I tried really hard not to get sucked in to this argument yesterday, but it's still eating at me so I'm going to talk about it here.
Their argument, as best as I can tell, was that small, interconnected networks of people, powered by software, making and sharing media are unsustainable, because someone has to pay for them.
If you're the person who was arguing with me about it, feel free to chime in, but know that I won't see anything you say. I chose to temporarily mute your account for my own mental wellbeing.
They pointed to El Paquete Semanal as a "good example" of a system in which "everyone supports the system equally."
This really got under my skin for several reasons, and I unpacked them in that thread, but I keep having this conversation so I'm going to do it publicly (that makes it easier to block people who are more interested in scoring points than in having a conversation. I'm not here for your point scoring, friend.)
If you're not familiar with El Paquete Semanal, I'll summarize, but you'd be better served to go look in to it yourself. It's kind of neat, honestly. The basic idea is that it's a big sneakernet, updated weekly, with roughly 1TB of material + some message boards, distributed underground in Cuba (where traditional Internet Access is scarce.)
A homegrown underground market Sneakernet based media distribution network sounds like something out of a Doctorow novel or maybe even a Gibson novel, but instead it's a real thing supported by lots of people who don't have an alternative. I dig that.
But it's not some altruistic thing, and it's certainly not something to which everyone contributes equally. It's a tool for the dissemination of capitalist media in a communist nation, and no one is certain who compiles it, or where it comes from.

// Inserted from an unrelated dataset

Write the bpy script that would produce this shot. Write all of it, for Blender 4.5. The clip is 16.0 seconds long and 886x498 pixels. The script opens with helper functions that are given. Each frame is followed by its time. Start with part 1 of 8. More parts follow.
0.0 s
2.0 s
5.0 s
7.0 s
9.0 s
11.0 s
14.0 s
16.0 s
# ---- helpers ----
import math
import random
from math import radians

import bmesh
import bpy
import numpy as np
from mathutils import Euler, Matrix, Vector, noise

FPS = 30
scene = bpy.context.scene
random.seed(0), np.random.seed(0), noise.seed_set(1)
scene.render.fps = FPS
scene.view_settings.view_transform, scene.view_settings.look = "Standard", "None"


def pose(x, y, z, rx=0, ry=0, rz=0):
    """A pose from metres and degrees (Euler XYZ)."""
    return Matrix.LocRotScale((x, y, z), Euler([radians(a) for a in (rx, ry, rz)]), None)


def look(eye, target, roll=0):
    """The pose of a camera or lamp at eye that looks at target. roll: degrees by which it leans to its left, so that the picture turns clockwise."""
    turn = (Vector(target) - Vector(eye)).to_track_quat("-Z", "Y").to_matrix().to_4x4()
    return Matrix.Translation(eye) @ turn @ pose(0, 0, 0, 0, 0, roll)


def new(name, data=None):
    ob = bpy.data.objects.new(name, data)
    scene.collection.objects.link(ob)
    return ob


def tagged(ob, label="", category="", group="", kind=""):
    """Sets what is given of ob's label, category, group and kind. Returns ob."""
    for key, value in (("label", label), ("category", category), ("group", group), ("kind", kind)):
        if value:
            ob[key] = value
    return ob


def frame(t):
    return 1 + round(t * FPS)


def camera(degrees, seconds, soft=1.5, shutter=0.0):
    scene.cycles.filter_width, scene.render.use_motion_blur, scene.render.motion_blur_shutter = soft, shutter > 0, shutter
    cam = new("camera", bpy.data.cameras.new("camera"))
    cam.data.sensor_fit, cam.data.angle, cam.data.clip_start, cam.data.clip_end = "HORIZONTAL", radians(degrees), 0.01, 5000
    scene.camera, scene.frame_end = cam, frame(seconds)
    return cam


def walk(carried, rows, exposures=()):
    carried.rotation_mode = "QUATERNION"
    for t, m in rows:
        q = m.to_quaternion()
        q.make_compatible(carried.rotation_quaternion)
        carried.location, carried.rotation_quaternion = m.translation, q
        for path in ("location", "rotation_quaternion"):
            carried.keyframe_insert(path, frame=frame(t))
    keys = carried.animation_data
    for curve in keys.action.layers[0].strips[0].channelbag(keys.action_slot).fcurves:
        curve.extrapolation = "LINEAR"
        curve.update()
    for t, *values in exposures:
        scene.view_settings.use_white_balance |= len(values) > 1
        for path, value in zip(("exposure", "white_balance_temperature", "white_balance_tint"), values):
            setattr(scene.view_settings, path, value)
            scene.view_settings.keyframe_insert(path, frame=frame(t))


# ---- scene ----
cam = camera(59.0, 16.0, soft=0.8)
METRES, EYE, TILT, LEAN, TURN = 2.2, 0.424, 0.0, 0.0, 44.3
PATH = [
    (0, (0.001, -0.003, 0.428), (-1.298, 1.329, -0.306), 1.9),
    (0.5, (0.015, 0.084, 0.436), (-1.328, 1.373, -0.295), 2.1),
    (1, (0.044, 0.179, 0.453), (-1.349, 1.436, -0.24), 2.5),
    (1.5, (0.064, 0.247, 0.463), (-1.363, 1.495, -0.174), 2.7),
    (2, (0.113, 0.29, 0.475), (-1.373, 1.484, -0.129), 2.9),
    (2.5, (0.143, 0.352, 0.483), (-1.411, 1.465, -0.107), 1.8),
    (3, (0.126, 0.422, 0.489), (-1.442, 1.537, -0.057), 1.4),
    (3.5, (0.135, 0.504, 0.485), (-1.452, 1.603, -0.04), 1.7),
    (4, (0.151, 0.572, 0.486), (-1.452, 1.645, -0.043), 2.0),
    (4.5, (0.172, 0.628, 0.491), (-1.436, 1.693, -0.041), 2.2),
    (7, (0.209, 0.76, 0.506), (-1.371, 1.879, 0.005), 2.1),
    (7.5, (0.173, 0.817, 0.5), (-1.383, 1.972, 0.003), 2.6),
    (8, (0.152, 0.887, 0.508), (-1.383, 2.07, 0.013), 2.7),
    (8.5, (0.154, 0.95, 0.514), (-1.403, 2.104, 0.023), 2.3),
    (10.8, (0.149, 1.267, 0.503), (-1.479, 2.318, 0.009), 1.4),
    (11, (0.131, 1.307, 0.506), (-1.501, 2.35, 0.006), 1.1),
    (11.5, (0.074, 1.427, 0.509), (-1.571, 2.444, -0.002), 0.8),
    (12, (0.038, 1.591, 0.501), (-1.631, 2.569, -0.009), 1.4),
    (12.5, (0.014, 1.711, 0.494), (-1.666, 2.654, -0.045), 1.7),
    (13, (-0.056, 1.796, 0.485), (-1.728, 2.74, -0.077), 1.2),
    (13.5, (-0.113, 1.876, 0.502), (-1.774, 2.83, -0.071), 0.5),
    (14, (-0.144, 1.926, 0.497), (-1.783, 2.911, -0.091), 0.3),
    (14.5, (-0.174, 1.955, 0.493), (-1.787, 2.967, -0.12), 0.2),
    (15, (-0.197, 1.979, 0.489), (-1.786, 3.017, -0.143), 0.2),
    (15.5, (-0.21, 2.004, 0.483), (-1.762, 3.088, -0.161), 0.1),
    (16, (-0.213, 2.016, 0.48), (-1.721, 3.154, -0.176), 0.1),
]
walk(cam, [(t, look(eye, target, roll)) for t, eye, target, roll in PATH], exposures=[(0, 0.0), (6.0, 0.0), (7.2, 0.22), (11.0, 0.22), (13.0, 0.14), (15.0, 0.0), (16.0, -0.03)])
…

And, ultimately, people still pay for it. They pay to access the data. The distributors pay to access the feed. Businesses pay to insert advertisements. Sure, it would survive if any one of those (or maybe even a group of those) stopped paying, but it's foolish to paint it as some picture of extreme resiliency or equability when it's neither.
@ajroach42
There is a theoretical form of capitalism called "distributism" which is basically this same idea: many small organizations working together is more resilient than a small number of behemoths.
I heard about it from GK Chesterton fans some years ago. I'm not sure of its origins, or if it has ever been practiced for real.